• **Problem requirements**: Take the lines from the one bearing "scene = bpy.context.scene" to the one bearing "turn = (Vector(target)", inclusive, and reproduce them exactly; include no other line.
***
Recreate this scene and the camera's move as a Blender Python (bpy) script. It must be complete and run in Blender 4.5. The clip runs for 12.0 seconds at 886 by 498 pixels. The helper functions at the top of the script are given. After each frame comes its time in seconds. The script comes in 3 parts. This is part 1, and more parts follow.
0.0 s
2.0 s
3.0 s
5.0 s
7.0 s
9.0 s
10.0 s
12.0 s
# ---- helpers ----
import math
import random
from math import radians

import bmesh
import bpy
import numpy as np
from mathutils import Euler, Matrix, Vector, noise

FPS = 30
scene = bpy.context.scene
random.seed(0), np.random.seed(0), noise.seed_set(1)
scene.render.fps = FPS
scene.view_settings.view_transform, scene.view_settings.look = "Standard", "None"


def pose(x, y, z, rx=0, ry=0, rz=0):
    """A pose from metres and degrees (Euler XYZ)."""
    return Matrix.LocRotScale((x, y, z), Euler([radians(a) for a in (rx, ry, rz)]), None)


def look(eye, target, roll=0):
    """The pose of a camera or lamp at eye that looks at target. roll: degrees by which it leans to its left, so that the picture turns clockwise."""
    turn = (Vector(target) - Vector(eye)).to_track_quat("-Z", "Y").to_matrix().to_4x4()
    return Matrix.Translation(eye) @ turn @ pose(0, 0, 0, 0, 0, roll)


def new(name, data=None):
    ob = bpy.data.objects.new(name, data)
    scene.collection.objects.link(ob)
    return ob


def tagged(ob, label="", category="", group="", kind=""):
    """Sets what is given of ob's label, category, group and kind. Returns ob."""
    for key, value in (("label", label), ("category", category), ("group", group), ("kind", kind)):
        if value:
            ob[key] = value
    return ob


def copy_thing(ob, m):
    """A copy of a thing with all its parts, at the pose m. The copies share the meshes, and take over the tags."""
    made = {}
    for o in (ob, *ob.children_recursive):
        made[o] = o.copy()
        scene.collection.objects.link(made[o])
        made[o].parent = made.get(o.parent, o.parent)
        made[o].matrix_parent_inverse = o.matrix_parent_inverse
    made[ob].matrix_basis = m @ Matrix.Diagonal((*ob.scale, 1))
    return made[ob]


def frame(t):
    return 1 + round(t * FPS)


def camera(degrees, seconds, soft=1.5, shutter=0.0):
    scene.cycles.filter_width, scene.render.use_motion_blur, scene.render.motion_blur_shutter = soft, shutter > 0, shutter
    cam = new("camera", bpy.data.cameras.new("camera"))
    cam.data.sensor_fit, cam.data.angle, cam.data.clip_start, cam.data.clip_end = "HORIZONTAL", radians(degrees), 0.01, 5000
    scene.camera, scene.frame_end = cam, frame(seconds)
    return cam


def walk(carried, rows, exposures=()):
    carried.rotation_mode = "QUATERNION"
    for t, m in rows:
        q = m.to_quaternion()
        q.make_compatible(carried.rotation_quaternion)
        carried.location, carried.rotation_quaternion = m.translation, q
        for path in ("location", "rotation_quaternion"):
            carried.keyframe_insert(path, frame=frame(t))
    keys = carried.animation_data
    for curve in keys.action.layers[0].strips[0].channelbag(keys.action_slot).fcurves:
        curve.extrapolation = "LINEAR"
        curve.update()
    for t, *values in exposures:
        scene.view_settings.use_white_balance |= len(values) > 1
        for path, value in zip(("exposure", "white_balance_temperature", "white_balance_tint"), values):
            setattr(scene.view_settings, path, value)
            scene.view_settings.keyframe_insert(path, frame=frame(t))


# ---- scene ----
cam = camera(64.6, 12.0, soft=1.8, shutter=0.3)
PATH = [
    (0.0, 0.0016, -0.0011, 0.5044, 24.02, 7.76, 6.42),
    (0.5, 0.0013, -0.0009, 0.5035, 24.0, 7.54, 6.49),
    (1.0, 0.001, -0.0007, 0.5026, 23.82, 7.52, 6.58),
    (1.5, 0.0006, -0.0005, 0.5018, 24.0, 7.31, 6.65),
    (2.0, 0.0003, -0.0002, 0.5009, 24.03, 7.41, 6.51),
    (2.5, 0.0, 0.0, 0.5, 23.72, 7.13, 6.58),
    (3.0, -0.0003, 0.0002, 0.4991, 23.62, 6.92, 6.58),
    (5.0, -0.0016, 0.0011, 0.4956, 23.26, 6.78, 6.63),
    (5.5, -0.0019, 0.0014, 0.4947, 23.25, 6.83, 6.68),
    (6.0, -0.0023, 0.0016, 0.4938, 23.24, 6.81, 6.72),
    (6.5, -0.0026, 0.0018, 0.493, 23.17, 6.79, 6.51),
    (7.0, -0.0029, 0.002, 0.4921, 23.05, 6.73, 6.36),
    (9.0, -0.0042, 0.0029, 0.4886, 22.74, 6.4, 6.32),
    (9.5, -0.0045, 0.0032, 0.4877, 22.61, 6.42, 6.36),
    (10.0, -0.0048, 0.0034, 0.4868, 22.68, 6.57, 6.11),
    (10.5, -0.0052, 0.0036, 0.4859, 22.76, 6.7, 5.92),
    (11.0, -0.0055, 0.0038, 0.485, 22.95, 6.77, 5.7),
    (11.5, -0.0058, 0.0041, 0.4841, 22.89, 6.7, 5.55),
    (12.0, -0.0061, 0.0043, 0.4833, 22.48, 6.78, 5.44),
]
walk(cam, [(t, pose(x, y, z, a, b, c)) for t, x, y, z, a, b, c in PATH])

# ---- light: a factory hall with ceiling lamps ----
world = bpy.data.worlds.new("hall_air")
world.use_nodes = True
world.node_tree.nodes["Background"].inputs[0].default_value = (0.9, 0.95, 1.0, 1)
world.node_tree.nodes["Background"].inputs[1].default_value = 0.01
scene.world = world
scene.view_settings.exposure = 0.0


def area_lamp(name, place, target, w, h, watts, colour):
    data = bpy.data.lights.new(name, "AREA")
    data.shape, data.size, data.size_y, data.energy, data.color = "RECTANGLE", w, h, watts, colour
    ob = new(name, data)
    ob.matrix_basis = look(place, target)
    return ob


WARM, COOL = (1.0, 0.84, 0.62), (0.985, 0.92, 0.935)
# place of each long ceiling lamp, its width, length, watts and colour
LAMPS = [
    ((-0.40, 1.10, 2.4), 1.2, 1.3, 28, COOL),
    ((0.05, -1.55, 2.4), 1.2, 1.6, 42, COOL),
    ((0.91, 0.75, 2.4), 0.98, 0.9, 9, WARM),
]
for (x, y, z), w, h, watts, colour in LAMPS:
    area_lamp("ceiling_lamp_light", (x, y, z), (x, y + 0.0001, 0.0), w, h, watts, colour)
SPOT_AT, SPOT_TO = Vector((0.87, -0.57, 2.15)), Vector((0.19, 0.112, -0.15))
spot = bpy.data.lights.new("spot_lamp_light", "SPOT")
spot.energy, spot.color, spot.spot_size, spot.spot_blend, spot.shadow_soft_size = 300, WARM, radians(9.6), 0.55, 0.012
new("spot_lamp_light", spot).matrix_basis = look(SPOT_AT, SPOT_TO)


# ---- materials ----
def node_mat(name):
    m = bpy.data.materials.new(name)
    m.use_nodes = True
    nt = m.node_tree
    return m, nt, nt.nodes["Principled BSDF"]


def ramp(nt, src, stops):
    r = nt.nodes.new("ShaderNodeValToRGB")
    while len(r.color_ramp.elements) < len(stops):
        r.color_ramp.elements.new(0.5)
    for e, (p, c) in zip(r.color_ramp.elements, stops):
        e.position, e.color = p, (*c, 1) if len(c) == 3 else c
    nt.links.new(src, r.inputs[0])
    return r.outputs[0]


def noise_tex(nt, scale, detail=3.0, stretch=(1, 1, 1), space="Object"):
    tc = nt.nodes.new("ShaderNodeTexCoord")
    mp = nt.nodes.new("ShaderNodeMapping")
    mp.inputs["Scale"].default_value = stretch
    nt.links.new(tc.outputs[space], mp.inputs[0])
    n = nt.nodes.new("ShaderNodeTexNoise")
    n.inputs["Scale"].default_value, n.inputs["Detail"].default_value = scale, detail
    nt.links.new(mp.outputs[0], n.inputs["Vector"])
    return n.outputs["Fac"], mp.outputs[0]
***
• **Solution to this problem**:
scene = bpy.context.scene
random.seed(0), np.random.seed(0), noise.seed_set(1)
scene.render.fps = FPS
scene.view_settings.view_transform, scene.view_settings.look = "Standard", "None"


def pose(x, y, z, rx=0, ry=0, rz=0):
    """A pose from metres and degrees (Euler XYZ)."""
    return Matrix.LocRotScale((x, y, z), Euler([radians(a) for a in (rx, ry, rz)]), None)


def look(eye, target, roll=0):
    """The pose of a camera or lamp at eye that looks at target. roll: degrees by which it leans to its left, so that the picture turns clockwise."""
    turn = (Vector(target) - Vector(eye)).to_track_quat("-Z", "Y").to_matrix().to_4x4()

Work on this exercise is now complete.